Performance baseline questions:
Have I profiled where request time is actually spent?
Do I know which queries are slow (EXPLAIN ANALYZE)?
Are there missing indexes on commonly filtered/sorted columns?
Are there N+1 queries I haven't fixed yet?
Is the connection pool sized correctly for current load?

Caching questions:
Which data is read frequently but changes slowly? (cache these)
Is static asset serving hitting my application servers? (use CDN)
Are expensive computations repeated on every request? (memoize/cache)

Infrastructure questions:
Is my application stateless? (can I add a second server?)
Are sessions stored in Redis? (not in-memory)
Is RDS Multi-AZ enabled? (reliability, not scale)

If all above are done and you're still hitting limits:
Now consider read replicas, caching layers, or horizontal scaling
Not microservices, Kafka, or sharding (yet)

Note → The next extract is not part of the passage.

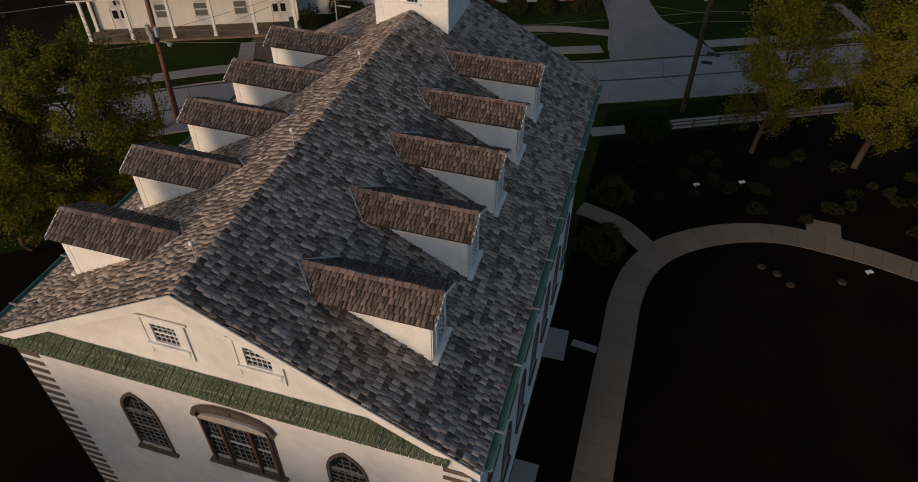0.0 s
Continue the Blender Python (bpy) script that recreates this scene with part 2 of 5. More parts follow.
M_BROWN = material("dark_brown_frame", (0.06, 0.045, 0.035), (0.12, 0.09, 0.07), 0.7)
M_RUSTWOOD = material("reddish_brown_wood", (0.055, 0.028, 0.018), (0.11, 0.058, 0.037), 0.75)
M_GREYWOOD = material("grey_weathered_bars", (0.14, 0.13, 0.12), (0.26, 0.25, 0.23), 0.8)
M_PALEWOOD = material("pale_greyed_wood", (0.30, 0.27, 0.24), (0.46, 0.42, 0.38), 0.8)
M_QUOIN = material("brown_quoin_paint", (0.075, 0.055, 0.043), (0.13, 0.098, 0.078), 0.85)
M_GLASS = glass_material("dark_window_glass", (0.015, 0.018, 0.02))
M_GLASS_PALE = glass_material("curtained_window_glass", (0.16, 0.17, 0.15))
M_COPPER = material("verdigris_copper", (0.07, 0.075, 0.045), (0.16, 0.25, 0.18), 0.6, 1.1, 0.2, metal=0.25, fine=7.0, streak=(2, 2, 0.7), stain=(0.14, 0.115, 0.06), stain_at=0.55)
M_COPPER_BROWN = material("browned_copper", (0.055, 0.052, 0.032), (0.13, 0.12, 0.072), 0.55, 2.0, 0.2, metal=0.2, fine=8.0)
M_COPPER_PALE = material("pale_verdigris", (0.09, 0.15, 0.11), (0.20, 0.30, 0.23), 0.6, 2.0, 0.2, fine=9.0)
M_LEAD = material("dark_lead_deck", (0.03, 0.03, 0.03), (0.07, 0.065, 0.06), 0.6)
M_IRON = material("black_iron", (0.012, 0.012, 0.012), (0.03, 0.03, 0.03), 0.5, metal=0.6)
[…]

Designing for Scale Checklist

  • ✅ Profiled current bottlenecks before designing new architecture
  • ✅ All commonly filtered/sorted columns have database indexes
  • ✅ N+1 query patterns eliminated
  • ✅ Connection pool sized with PgBouncer for high concurrency
  • ✅ Application is stateless — any state stored in Redis or database
  • ✅ Static assets served via CDN, not application server
  • ✅ Cache implemented for expensive, frequently-read data
  • ✅ Read replicas added when read/write ratio is skewed

Conclusion

Designing for 10x growth is mostly unglamorous work: fix the N+1 queries, add the missing indexes, move sessions to Redis, put static assets on a CDN, and size the connection pool correctly. This work reliably handles 10x growth without architectural complexity. The architectural changes — read replicas, queue-based async processing, horizontal scaling — come when the foundational work is done and a specific bottleneck demands them. The teams that introduce microservices, Kafka, and Kubernetes at 10k users spend their time on operational complexity instead of product work. The teams that resist complexity until it's genuinely needed ship more, hire more easily, and debug faster.